How many of the lines here include "parts"? Answer with a single number.

-- BEGIN DATASET RECORDS --

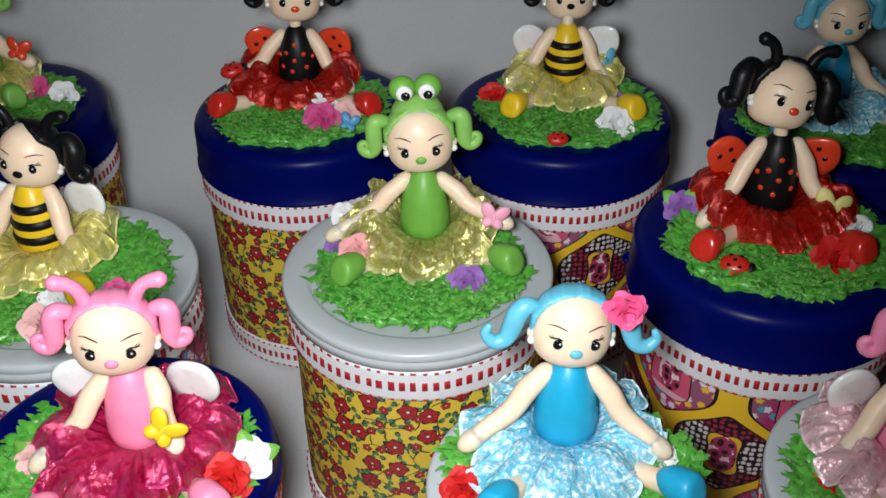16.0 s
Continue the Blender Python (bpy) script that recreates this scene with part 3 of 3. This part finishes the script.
def doll(m, label, body, hair, tutu, shoe, nose, hs=1.0, head=(0, 0, 0.0415), yaw=0, nodx=0, roll=0, style="round", extra="", stripes=False, dots=False,
         wings=None, hand_l=(-0.034, -0.012, 0.011), hand_r=(0.029, -0.012, 0.014), foot_l=(-0.027, -0.036, 0.008), foot_r=(0.029, -0.038, 0.008),
         tails="curl", folds=11, spread=0.030, seed=1, tall=0.84, flare=0.35, volume=1.07, fringe=0, puff=1.6, ruffle=1.0):
    """A seated clay doll in one mesh, facing -y, its seat at the origin."""
    rng = random.Random(seed)
    s = Shape()
    neck = 0.0335 * tall
    # body: a tapered bell
    prof = [(0.0006, 0.002), (0.0068, 0.002), (0.0090, 0.0045), (0.0094, 0.009), (0.0091, 0.0145), (0.0082, 0.021), (0.0069, 0.0265), (0.0053, 0.0305), (0.0038, 0.033), (0.0026, 0.0345)]
    prof = [(r, z * tall) for r, z in prof]
    s.lathe(prof, body, 32)
    br = lambda z: float(np.interp(z, [p[1] for p in prof], [p[0] for p in prof]))
    if stripes:
        for z in (0.0105, 0.0175, 0.0245):
            z *= tall
            h = 0.0018
            s.lathe([(br(z - h) - 0.0004, z - h), (br(z - h) + 0.0003, z - h * 0.8), (br(z) + 0.0006, z), (br(z + h) + 0.0003, z + h * 0.8), (br(z + h) - 0.0004, z + h)], BLACK, 32)
    if dots:
        for a, z in ((-90, 0.0265), (-120, 0.022), (-62, 0.0215), (-92, 0.0185), (-130, 0.0145), (-58, 0.0145), (-100, 0.0125), (-150, 0.020), (-30, 0.019)):
            a, z = math.radians(a), z * tall
            s.ball((br(z) * math.cos(a), br(z) * math.sin(a), z), (0.0011, 0.0006, 0.0011), ORANGE, Euler((0, 0, a + math.pi / 2)).to_matrix().to_4x4(), 10, 6)
    # neck
    s.tube([(0, 0, neck - 0.002), (head[0] * 0.3, head[1] * 0.3, neck + 0.0055)], [0.0026, 0.0025], SKIN, 12)
    # arms
    for side, hand in ((-1, hand_l), (1, hand_r)):
        sh = Vector((side * 0.0066, 0.0, neck - 0.0038))
        h = Vector(hand)
        el = sh.lerp(h, 0.50) + Vector((side * -0.0008, 0.0006, -0.0022))
        s.tube([sh, sh.lerp(el, 0.5) + Vector((side * 0.0006, 0, 0.0002)), el, el.lerp(h, 0.6), h], [0.0029, 0.0034, 0.0032, 0.0028, 0.0028], SKIN, 14)
        d = (h - el).normalized()
        s.ball(h + d * 0.0002, (0.0048, 0.0032, 0.0030), SKIN, d.to_track_quat("X", "Z").to_matrix().to_4x4(), 14, 10)
    # legs and shoes
    for side, foot in ((-1, foot_l), (1, foot_r)):
        f = Vector(foot)
        out = Vector((f.x, f.y, 0)).normalized()
        s.tube([(side * 0.005, -0.004, 0.0012), (f.x * 0.6, f.y * 0.6, 0.0020), f - out * 0.004 + Vector((0, 0, -0.0015))], [0.0028, 0.0030, 0.0036], SKIN, 14)
        turn = Euler((0, 0, math.atan2(out.y, out.x) + math.pi / 2)).to_matrix().to_4x4() @ Euler((radians(-14), 0, 0)).to_matrix().to_4x4()
        at = len(s.v)
        rows = []
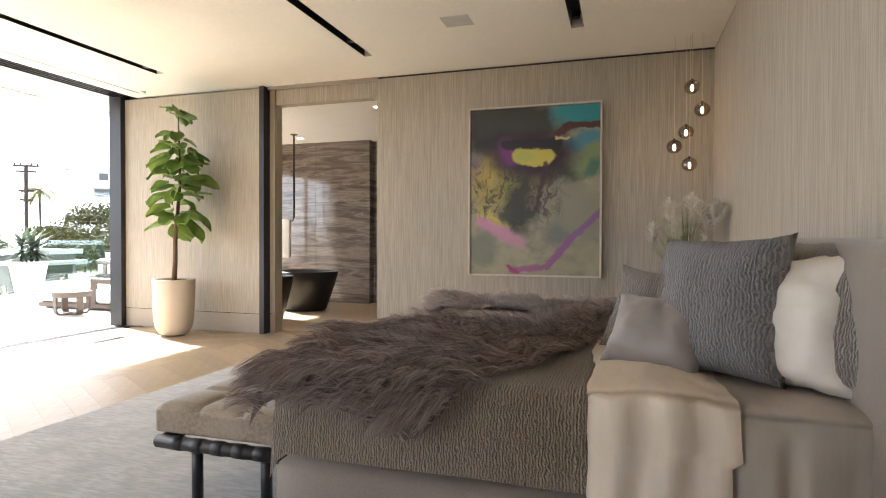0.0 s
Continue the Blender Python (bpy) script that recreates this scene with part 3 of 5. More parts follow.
def build_room():
    wall = thing("wall_north", "taupe grasscloth panelled wall with a plain baseboard", "wall", kind="structure")
    # panel beside the terrace opening, then the panel with the painting
    part("wall_panel", box(0.10, 2.215, 0.0, 0.22, 0.245, 3.03), GRASSCLOTH, wall)
    part("baseboard", box(0.10, 2.215, 0.003, 0.22, 0.0, 0.235), BASEBOARD, wall)
    # black strips in the gaps stand in for the shade there
    part("shadow_gap", box(0.10, 2.215, 0.02, 0.22, 0.235, 0.245), BLACK_METAL, wall)
    part("wall_panel", box(3.765, WALL_X + 0.2, 0.05, 0.30, 0.245, 3.03), GRASSCLOTH, wall)
    part("baseboard", box(3.765, WALL_X + 0.2, 0.053, 0.30, 0.0, 0.235), BASEBOARD, wall)
    part("shadow_gap", box(3.765, WALL_X + 0.2, 0.07, 0.30, 0.235, 0.245), BLACK_METAL, wall)
    part("shadow_gap", box(0.10, WALL_X + 0.2, 0.07, 0.30, 3.03, 3.10), BLACK_METAL, wall)
    door = thing("door_1", "tall doorway to the bathroom with a black steel post", "doorway", kind="structure")
    part("post", box(2.215, 2.285, -0.02, 0.22, 0.0, 3.052, 0.003), BLACK_METAL, door)
    part("jamb", box(2.288, 2.36, 0.10, 0.26, 0.245, 3.03), GRASSCLOTH, door)
    part("baseboard", box(2.288, 2.36, 0.103, 0.26, 0.0, 0.235), BASEBOARD, door)
    part("header", box(2.362, 3.763, 0.12, 0.26, 2.84, 3.03), GRASSCLOTH, door)
    part("door_track", box(2.288, 3.763, 0.05, 0.10, 3.02, 3.06), BASEBOARD, door)
    solid("wall_east", box(WALL_X, WALL_X + 0.2, SOUTH, 0.049, 0.0, 3.045), GRASSCLOTH, "pale grasscloth wall behind the bed", "wall", "structure")
    # the window gap is unseen, added to bring daylight to the bed's near side
    back = thing("wall_south", "plain grasscloth wall with an added window gap behind the walk", "wall", kind="structure")
    part("wall_panel", box(0.3, 2.6, SOUTH - 0.2, SOUTH - 0.002, 0.0, 3.05), GRASSCLOTH, back)
    part("wall_panel", box(4.85, WALL_X + 0.2, SOUTH - 0.2, SOUTH - 0.002, 0.0, 3.05), GRASSCLOTH, back)
    for x in (2.6, 4.79):
        part("mullion", box(x, x + 0.06, SOUTH - 0.12, SOUTH - 0.04, 0.0, 3.05), BLACK_METAL, back)
    solid("wall_stone", box(0.295, 2.1, SOUTH, -6.22, 0.0, 3.05, 0.004), STONE, "grey travertine wall beside the terrace opening", "wall", "structure")
    solid("wall_stone_outside", box(-0.20, 0.036, SOUTH, -6.22, 0.0, 3.08, 0.004), STONE, "grey travertine pier outside the sliding doors", "wall", "structure")
    bm = bmesh.new()
    slots = [(0.50, 0.53, -0.16), (1.39, 1.50, -0.78), (3.94, 4.035, -0.66), (6.04, 6.15, -0.83)]
    x = 0.27
    for a, b, end in slots:
        box(x, a, SOUTH, 0.069, CEIL, CEIL + 0.12, bm=bm)
        box(a, b, end, 0.069, CEIL, CEIL + 0.12, bm=bm)
        x = b
    box(x, WALL_X + 0.2, SOUTH, 0.069, CEIL, CEIL + 0.12, bm=bm)
    solid("ceiling", bm, CEILING, "flat white plaster ceiling with narrow black slots", "ceiling", "structure")
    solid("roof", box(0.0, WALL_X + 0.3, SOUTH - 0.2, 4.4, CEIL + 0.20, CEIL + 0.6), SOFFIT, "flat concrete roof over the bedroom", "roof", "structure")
    for (a, b, end), lamp_y in zip(slots[1:], ((-0.98, -3.6), (-1.06, -3.9), (-1.03, -4.0))):
        slot = thing("ceiling_slot", "black recessed ceiling slot with small warm spotlights", "ceiling light", group="ceiling slots")
        part("channel", box(a - 0.02, b + 0.02, SOUTH + 0.3, end, CEIL + 0.121, CEIL + 0.14), BLACK_METAL, slot)
        part("side", box(a, a + 0.004, SOUTH + 0.3, end, CEIL + 0.002, CEIL + 0.12), BLACK_METAL, slot)
        part("side", box(b - 0.004, b, SOUTH + 0.3, end, CEIL + 0.002, CEIL + 0.12), BLACK_METAL, slot)
        for y in lamp_y:
            mid = (a + b) / 2
            ring = part("lamp_ring", lathe([(0.024, 0), (0.036, 0), (0.036, 0.05), (0.024, 0.05)], 20, at=(mid, y, CEIL + 0.012)), BLACK_METAL, slot)
            part("lamp", lathe([(0.0, 0.0), (0.023, 0.0), (0.023, 0.01)], 20, at=(mid, y, CEIL + 0.03)), LAMP_GLOW, ring, "small glowing spotlight")
    groove = thing("curtain_track", "thin dark curtain groove in the ceiling", "curtain track")
    part("channel", box(0.49, 0.54, SOUTH, -0.16, CEIL + 0.121, CEIL + 0.13), BLACK_METAL, groove)
    vent = thing("ceiling_speaker", "flat square white ceiling speaker grille", "speaker")
    part("grille", box(4.99, 5.24, -1.41, -1.18, CEIL - 0.004, CEIL - 0.001), SOFFIT, vent)
    part("rim", box(4.98, 5.25, -1.42, -1.17, CEIL - 0.002, CEIL), CEILING, vent)
    det = thing("smoke_detector", "tiny white detector on the ceiling", "detector")
    part("body", lathe([(0.0, -0.03), (0.02, -0.03), (0.035, -0.01), (0.035, 0.0)], 20, at=(0.63, -0.22, CEIL)), CEILING, det, smooth=True)


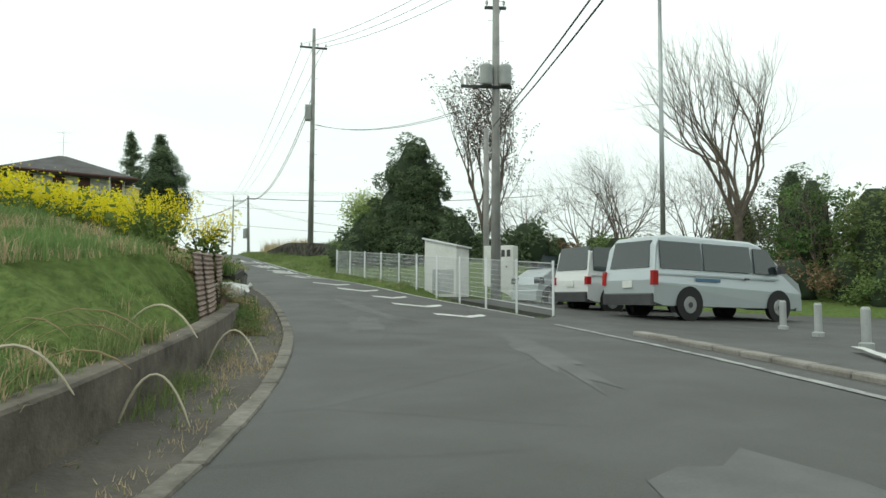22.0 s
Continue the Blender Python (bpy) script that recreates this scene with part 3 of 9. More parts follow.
# the stretch of road behind the first bend, and the crossroads at the end
START_PAD = [(-6.5, 15.8), (-5.0, 13.6), (-3.7, 11.2), (-2.5, 9.5), (-1.4, 8.1), (-0.4, 7.2), (0.9, 6.05), (1.9, 5.45), (7.0, 2.3), (30.0, -12.0), (27.0, -19.0), (6.0, -7.0),
             (4.0, -14.0), (4.0, -40.0), (-3.0, -40.0), (-4.0, -8.0), (-12.0, 0.5), (-40.0, -16.0), (-43.0, -11.5), (-13.5, 5.5), (-10.6, 7.6), (-9.3, 9.0), (-9.5, 9.6)]
CROSS_PAD = [(-203.8, 131.2), (-206.1, 129.6), (-207.8, 128.5), (-206.5, 110.0), (-204.0, 60.0), (-210.5, 60.0), (-213.2, 110.0), (-214.4, 130.0), (-214.2, 134.5), (-215.6, 136.5), (-218.3, 138.8),
             (-232.0, 150.0), (-245.0, 162.0), (-238.0, 166.0), (-226.3, 151.5), (-217.5, 144.6), (-214.2, 144.7), (-212.5, 147.5), (-211.0, 170.0), (-208.0, 215.0), (-202.0, 215.0),
             (-206.0, 170.0), (-207.6, 146.0), (-207.6, 142.0), (-206.6, 138.6), (-205.0, 136.4)]
SIDE_LEFT = [(-95.0, 50.2), (-93.2, 48.2), (-91.2, 46.0), (-92.0, 43.4), (-93.6, 41.6), (-94.8, 40.0), (-94.6, 33.0), (-94.0, 22.0), (-96.5, 8.0), (-104.5, -7.0), (-118.0, -22.0), (-120.5, -19.5), (-107.5, -4.5),
             (-99.8, 9.0), (-97.2, 22.0), (-97.6, 32.0), (-99.2, 40.0), (-99.0, 45.5), (-97.6, 49.5), (-98.3, 51.8)]
SIDE_RIGHT = [(-94.4, 53.4), (-91.2, 50.4), (-89.6, 55.6), (-88.0, 57.2), (-80.0, 60.5), (-60.0, 64.8), (-30.0, 68.0), (0.0, 62.0), (0.0, 65.0), (-30.0, 71.0), (-60.5, 67.8), (-81.0, 63.6), (-90.5, 60.2), (-95.4, 57.4), (-95.9, 54.6)]
DRIVE_LEFT = [(-112.9, 67.4), (-115.6, 67.2), (-119.0, 65.5), (-130.0, 58.0), (-134.0, 63.0), (-126.5, 70.6), (-123.3, 73.0), (-121.8, 77.9), (-118.4, 73.9), (-115.3, 70.2)]
CAR_PARK = [(-128.2, 107.6), (-131.9, 104.4), (-133.9, 102.9), (-134.9, 102.0), (-136.2, 102.4), (-141.6, 105.4), (-146.7, 109.4), (-147.2, 110.9), (-154.5, 114.6), (-154.0, 120.5), (-146.0, 121.5), (-138.0, 128.0), (-128.0, 128.0), (-127.0, 112.0)]
RIVER = [(-128.0, -16.0), (-112.0, 0.0), (-105.6, 14.0), (-103.6, 30.0), (-105.0, 44.0), (-100.6, 58.6), (-92.0, 66.0), (-78.0, 71.5), (-58.0, 75.0), (-28.0, 78.0), (20.0, 70.0)]
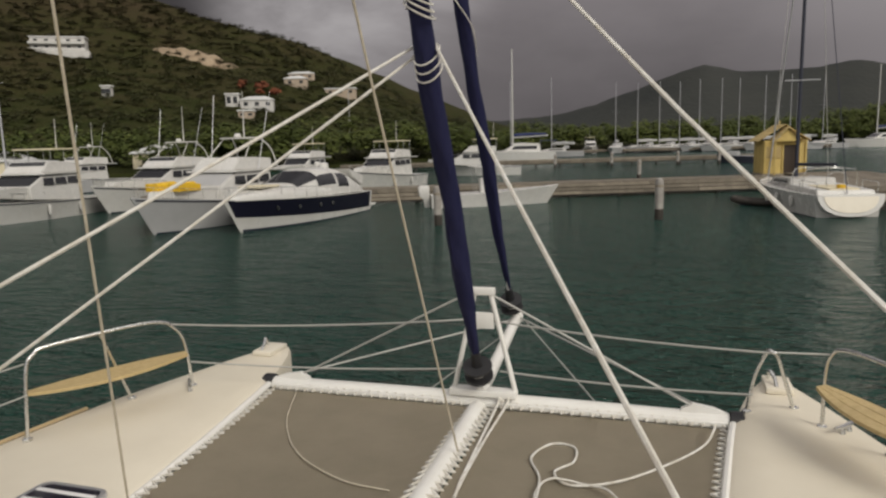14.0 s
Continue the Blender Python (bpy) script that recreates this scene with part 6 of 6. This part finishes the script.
villa(-226, 226, 24, 9, 6.0, 34, WALLWHITE, ROOFWHITE, "long white two-storey villa with dark window bands on the slope", 2, True, terrace=True)
villa(-246, 210, 10, 7, 3.4, 38, WALLWHITE, ROOFWHITE, "white bungalow with a terrace wall on the slope", 1)
villa(-250, 197, 12, 5, 2.6, 38, WALLWHITE, ROOFWHITE, "white garden pavilion on the slope", 1, True)
villa(-352, 268, 22, 9, 5.5, 40, WALLTAN, ROOFRED, "tan villa with a brown roof high on the slope", 2)
villa(-149, 117, 12, 9, 5.6, 44, WALLWHITE, ROOFWHITE, "white two-storey house with a hipped roof and balconies", 2)
villa(-126, 205, 13, 7, 3.2, 26, WALLWHITE, ROOFWHITE, "white bungalow beside red flowering trees", 1)
villa(-134, 203, 5, 5, 4.4, 26, WALLWHITE, ROOFWHITE, "narrow white annexe beside the bungalow", 1, True)
villa(-122, 192, 6, 4, 2.6, 26, WALLTAN, ROOFWHITE, "small tan shed below the bungalow", 1, True)
villa(-139, 255, 11, 7, 3.2, 22, WALLTAN, ROOFWHITE, "small tan house on the slope", 1)
villa(-146, 273, 13, 6, 2.8, 22, WALLTAN, ROOFWHITE, "small pale house on the slope", 1)
villa(-123, 262, 15, 6, 3.0, 18, WALLTAN, ROOFWHITE, "low tan house on the slope", 1, True)
villa(-87, 76, 9, 7, 2.8, 40, CREAMTOP, ROOFWHITE, "low boatyard pavilion with a pale hipped roof", 1)
villa(-73, 92, 10, 7, 2.8, 30, CREAMTOP, ROOFWHITE, "low boatyard pavilion with a pale hipped roof", 1)
villa(76, 163, 15, 9, 5.4, -14, WALLWHITE, ROOFWHITE, "white boatyard shed with a pale roof behind mangroves", 1, False, 0.3, 2.3, windows=False)
villa(122, 226, 8, 6, 3.0, -20, WALLWHITE, ROOFWHITE, "small white house on the wooded rise", 1)
villa(-164, 181, 3.4, 3.0, 3.6, 24, WALLWHITE, ROOFWHITE, "small white block house in the bushes", 1, True)

# bare rock scar and retaining walls
bm = bmesh.new()
g = []
for i in range(25):
    row = []
    for j in range(9):
        x, y = -214 + 44 * i / 24, 259 + 16 * j / 8 - 7 * i / 24
        row.append(bm.verts.new((x, y, land_z(x, y) + 2.6 * math.sin(math.pi * j / 8) * math.sin(math.pi * i / 24) ** 0.5 - 0.6 + 1.6 * noise.noise((x * 0.2, y * 0.2, 2)))))
    g.append(row)
for i in range(24):
    for j in range(8):
        bm.faces.new((g[i][j], g[i + 1][j], g[i + 1][j + 1], g[i][j + 1]))
single("rock_scar", bm, ROCK, "bare tan rock face cut into the hillside", "rock", kind="structure", smooth=False)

-- END DATASET RECORDS --

THE RESULT ▸ 2